--- To be done ---
Repeat the listing that follows, character for character, minus the pictures.

== Data shown

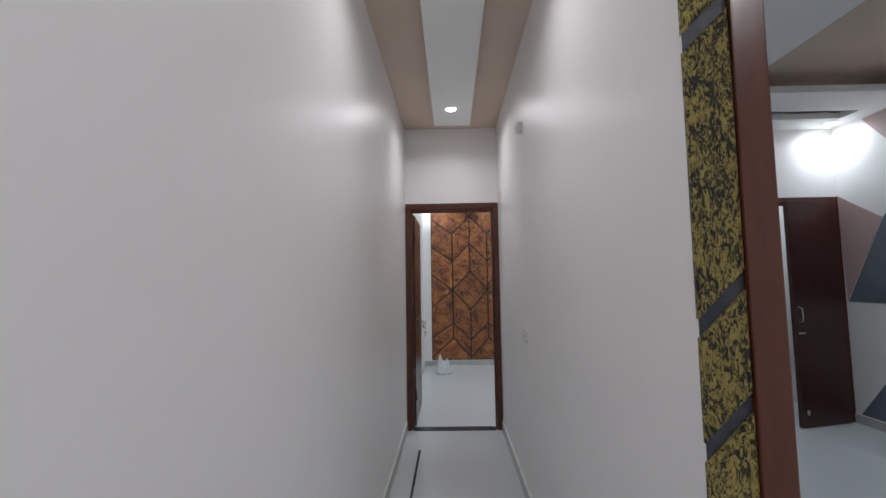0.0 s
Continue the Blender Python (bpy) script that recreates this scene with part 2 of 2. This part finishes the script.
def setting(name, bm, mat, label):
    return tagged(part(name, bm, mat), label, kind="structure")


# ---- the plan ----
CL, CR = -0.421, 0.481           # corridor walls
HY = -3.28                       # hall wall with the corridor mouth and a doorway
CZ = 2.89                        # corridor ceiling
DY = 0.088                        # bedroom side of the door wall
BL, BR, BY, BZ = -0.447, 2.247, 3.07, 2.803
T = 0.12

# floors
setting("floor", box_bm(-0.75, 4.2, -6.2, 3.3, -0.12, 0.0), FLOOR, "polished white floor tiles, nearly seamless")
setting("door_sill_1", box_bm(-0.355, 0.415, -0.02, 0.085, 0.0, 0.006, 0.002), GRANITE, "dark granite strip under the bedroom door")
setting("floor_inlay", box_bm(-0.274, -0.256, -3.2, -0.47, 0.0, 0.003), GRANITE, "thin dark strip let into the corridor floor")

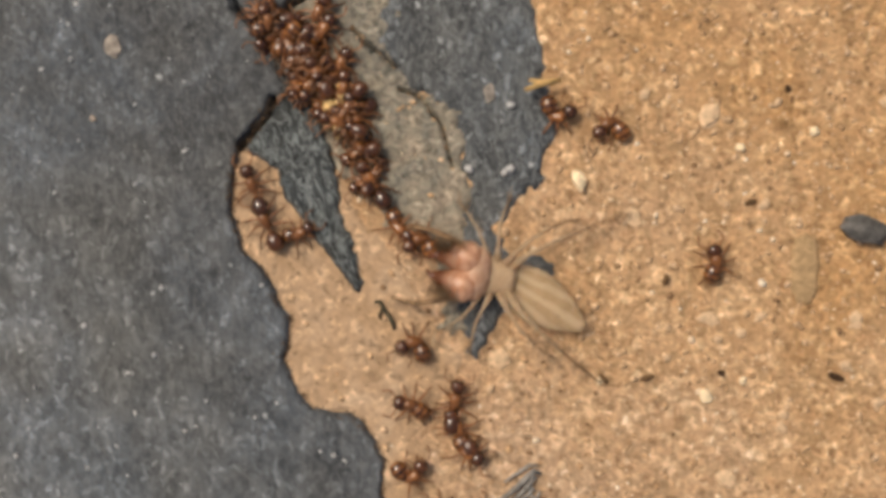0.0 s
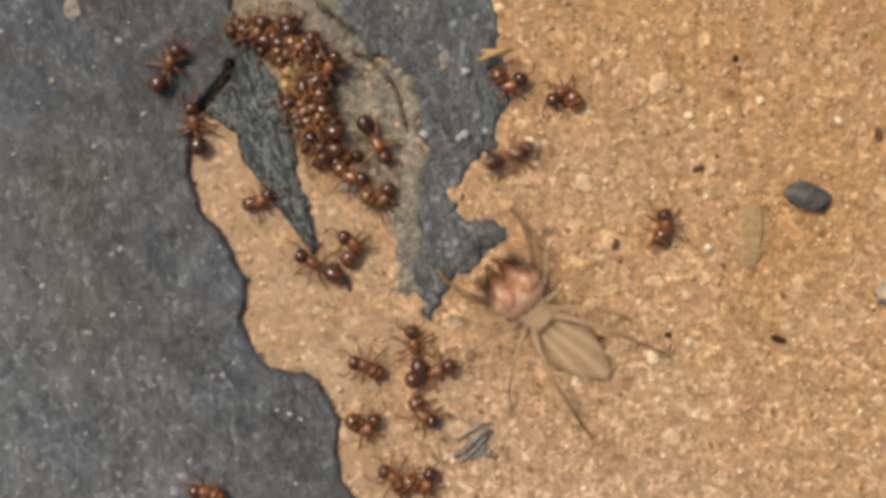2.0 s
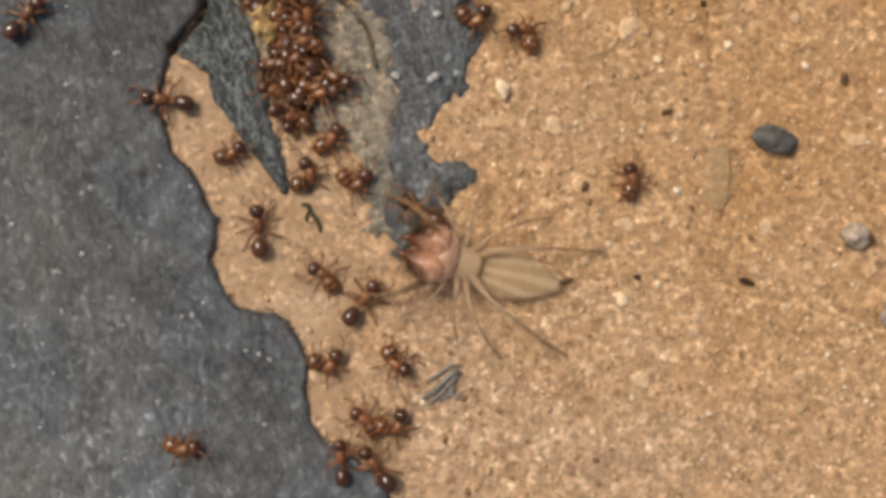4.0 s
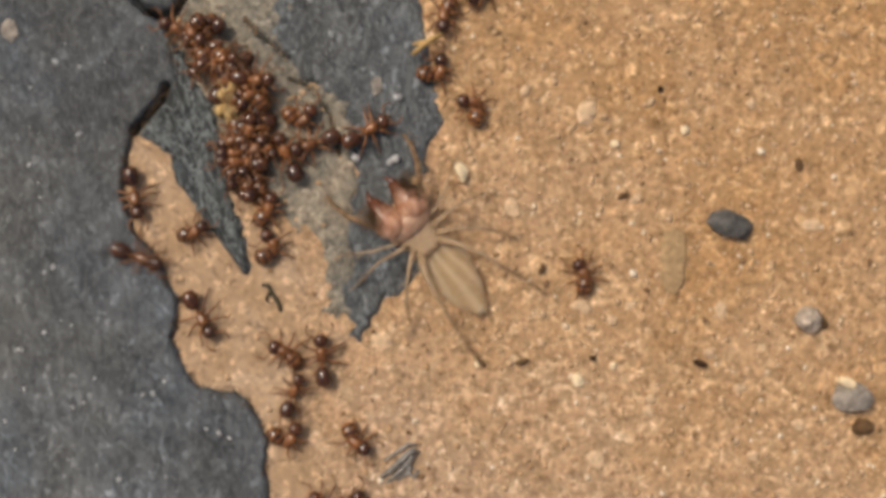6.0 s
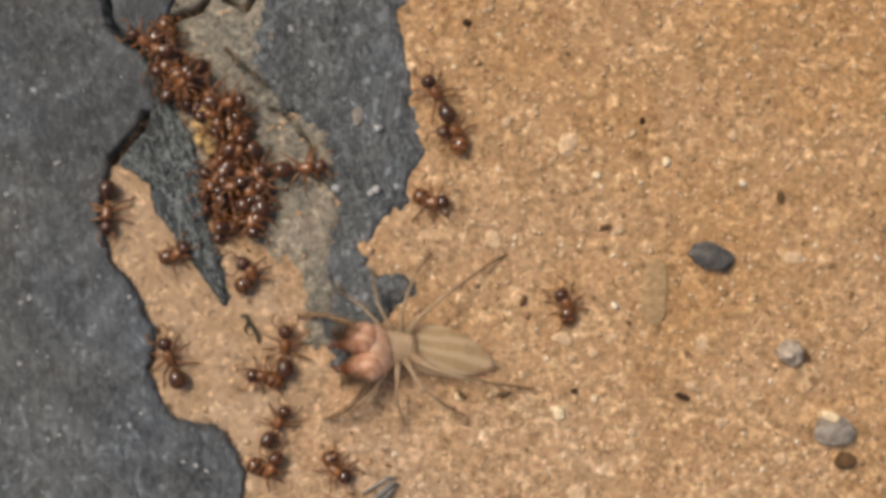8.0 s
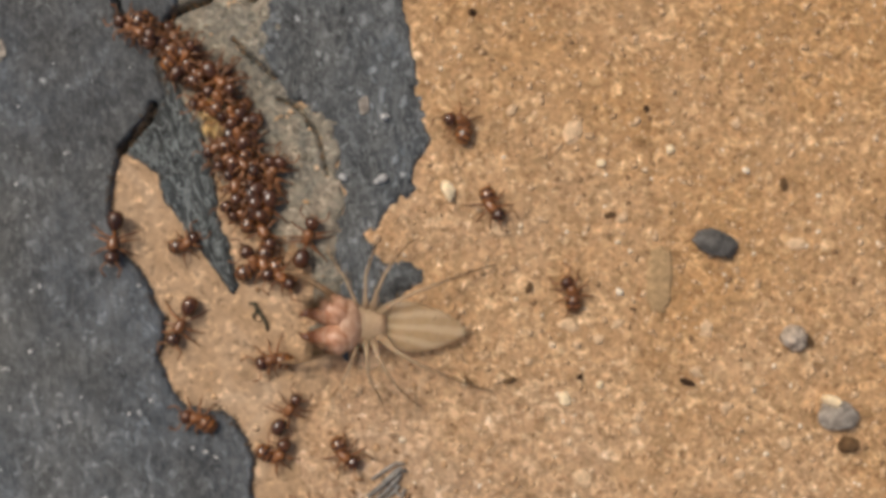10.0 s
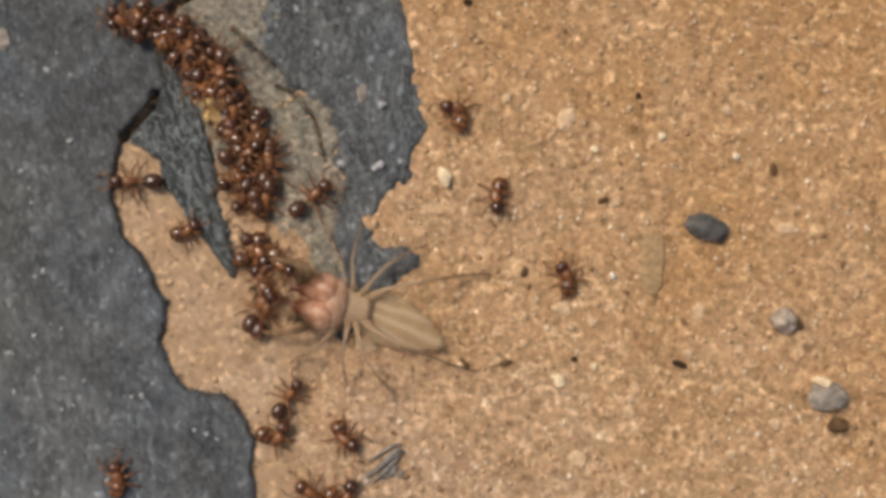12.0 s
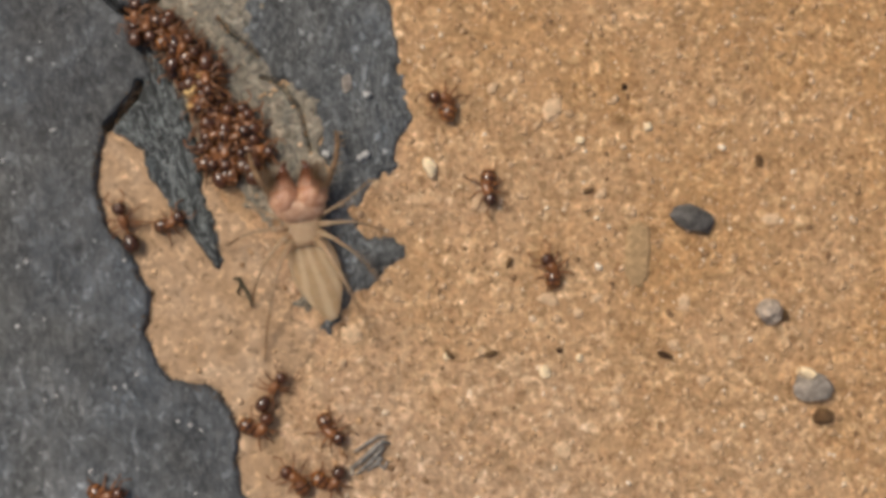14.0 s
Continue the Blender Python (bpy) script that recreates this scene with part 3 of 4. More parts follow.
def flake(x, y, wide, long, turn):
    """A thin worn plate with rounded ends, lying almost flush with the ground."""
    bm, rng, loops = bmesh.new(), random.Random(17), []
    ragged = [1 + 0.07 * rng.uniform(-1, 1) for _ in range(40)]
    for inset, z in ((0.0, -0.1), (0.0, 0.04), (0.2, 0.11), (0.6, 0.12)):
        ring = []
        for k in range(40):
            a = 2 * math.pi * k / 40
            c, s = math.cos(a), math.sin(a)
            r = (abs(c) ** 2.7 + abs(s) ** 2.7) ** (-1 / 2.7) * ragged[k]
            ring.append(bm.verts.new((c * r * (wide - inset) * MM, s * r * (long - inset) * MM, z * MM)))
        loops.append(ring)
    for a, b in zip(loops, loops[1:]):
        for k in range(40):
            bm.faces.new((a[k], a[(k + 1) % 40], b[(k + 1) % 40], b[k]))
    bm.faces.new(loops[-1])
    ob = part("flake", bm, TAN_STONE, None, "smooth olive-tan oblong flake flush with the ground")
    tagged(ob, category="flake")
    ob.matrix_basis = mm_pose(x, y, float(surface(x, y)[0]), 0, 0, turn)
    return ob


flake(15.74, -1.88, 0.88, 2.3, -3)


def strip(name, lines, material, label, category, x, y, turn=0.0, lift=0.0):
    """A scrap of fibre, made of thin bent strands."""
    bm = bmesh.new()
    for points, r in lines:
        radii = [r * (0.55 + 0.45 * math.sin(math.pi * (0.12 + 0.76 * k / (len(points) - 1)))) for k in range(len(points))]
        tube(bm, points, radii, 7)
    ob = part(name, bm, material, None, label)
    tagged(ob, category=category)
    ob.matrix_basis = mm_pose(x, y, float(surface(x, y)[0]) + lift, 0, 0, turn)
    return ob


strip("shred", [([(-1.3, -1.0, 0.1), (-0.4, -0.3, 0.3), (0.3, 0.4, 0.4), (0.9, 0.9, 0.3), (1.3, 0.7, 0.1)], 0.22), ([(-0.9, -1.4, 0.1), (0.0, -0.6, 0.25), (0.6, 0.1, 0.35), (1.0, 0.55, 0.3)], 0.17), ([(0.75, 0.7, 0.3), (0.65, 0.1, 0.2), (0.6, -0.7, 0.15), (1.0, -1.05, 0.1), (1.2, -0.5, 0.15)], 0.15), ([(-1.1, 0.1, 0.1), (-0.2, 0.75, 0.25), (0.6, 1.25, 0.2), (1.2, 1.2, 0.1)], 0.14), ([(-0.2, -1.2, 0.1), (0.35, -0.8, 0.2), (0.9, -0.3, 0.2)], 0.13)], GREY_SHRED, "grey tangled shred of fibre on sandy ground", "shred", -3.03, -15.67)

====

--- Exercise output ---
0.0 s
Continue the Blender Python (bpy) script that recreates this scene with part 2 of 2. This part finishes the script.
def setting(name, bm, mat, label):
    return tagged(part(name, bm, mat), label, kind="structure")


# ---- the plan ----
CL, CR = -0.421, 0.481           # corridor walls
HY = -3.28                       # hall wall with the corridor mouth and a doorway
CZ = 2.89                        # corridor ceiling
DY = 0.088                        # bedroom side of the door wall
BL, BR, BY, BZ = -0.447, 2.247, 3.07, 2.803
T = 0.12

# floors
setting("floor", box_bm(-0.75, 4.2, -6.2, 3.3, -0.12, 0.0), FLOOR, "polished white floor tiles, nearly seamless")
setting("door_sill_1", box_bm(-0.355, 0.415, -0.02, 0.085, 0.0, 0.006, 0.002), GRANITE, "dark granite strip under the bedroom door")
setting("floor_inlay", box_bm(-0.274, -0.256, -3.2, -0.47, 0.0, 0.003), GRANITE, "thin dark strip let into the corridor floor")

0.0 s
2.0 s
4.0 s
6.0 s
8.0 s
10.0 s
12.0 s
14.0 s
Continue the Blender Python (bpy) script that recreates this scene with part 3 of 4. More parts follow.
def flake(x, y, wide, long, turn):
    """A thin worn plate with rounded ends, lying almost flush with the ground."""
    bm, rng, loops = bmesh.new(), random.Random(17), []
    ragged = [1 + 0.07 * rng.uniform(-1, 1) for _ in range(40)]
    for inset, z in ((0.0, -0.1), (0.0, 0.04), (0.2, 0.11), (0.6, 0.12)):
        ring = []
        for k in range(40):
            a = 2 * math.pi * k / 40
            c, s = math.cos(a), math.sin(a)
            r = (abs(c) ** 2.7 + abs(s) ** 2.7) ** (-1 / 2.7) * ragged[k]
            ring.append(bm.verts.new((c * r * (wide - inset) * MM, s * r * (long - inset) * MM, z * MM)))
        loops.append(ring)
    for a, b in zip(loops, loops[1:]):
        for k in range(40):
            bm.faces.new((a[k], a[(k + 1) % 40], b[(k + 1) % 40], b[k]))
    bm.faces.new(loops[-1])
    ob = part("flake", bm, TAN_STONE, None, "smooth olive-tan oblong flake flush with the ground")
    tagged(ob, category="flake")
    ob.matrix_basis = mm_pose(x, y, float(surface(x, y)[0]), 0, 0, turn)
    return ob


flake(15.74, -1.88, 0.88, 2.3, -3)


def strip(name, lines, material, label, category, x, y, turn=0.0, lift=0.0):
    """A scrap of fibre, made of thin bent strands."""
    bm = bmesh.new()
    for points, r in lines:
        radii = [r * (0.55 + 0.45 * math.sin(math.pi * (0.12 + 0.76 * k / (len(points) - 1)))) for k in range(len(points))]
        tube(bm, points, radii, 7)
    ob = part(name, bm, material, None, label)
    tagged(ob, category=category)
    ob.matrix_basis = mm_pose(x, y, float(surface(x, y)[0]) + lift, 0, 0, turn)
    return ob


strip("shred", [([(-1.3, -1.0, 0.1), (-0.4, -0.3, 0.3), (0.3, 0.4, 0.4), (0.9, 0.9, 0.3), (1.3, 0.7, 0.1)], 0.22), ([(-0.9, -1.4, 0.1), (0.0, -0.6, 0.25), (0.6, 0.1, 0.35), (1.0, 0.55, 0.3)], 0.17), ([(0.75, 0.7, 0.3), (0.65, 0.1, 0.2), (0.6, -0.7, 0.15), (1.0, -1.05, 0.1), (1.2, -0.5, 0.15)], 0.15), ([(-1.1, 0.1, 0.1), (-0.2, 0.75, 0.25), (0.6, 1.25, 0.2), (1.2, 1.2, 0.1)], 0.14), ([(-0.2, -1.2, 0.1), (0.35, -0.8, 0.2), (0.9, -0.3, 0.2)], 0.13)], GREY_SHRED, "grey tangled shred of fibre on sandy ground", "shred", -3.03, -15.67)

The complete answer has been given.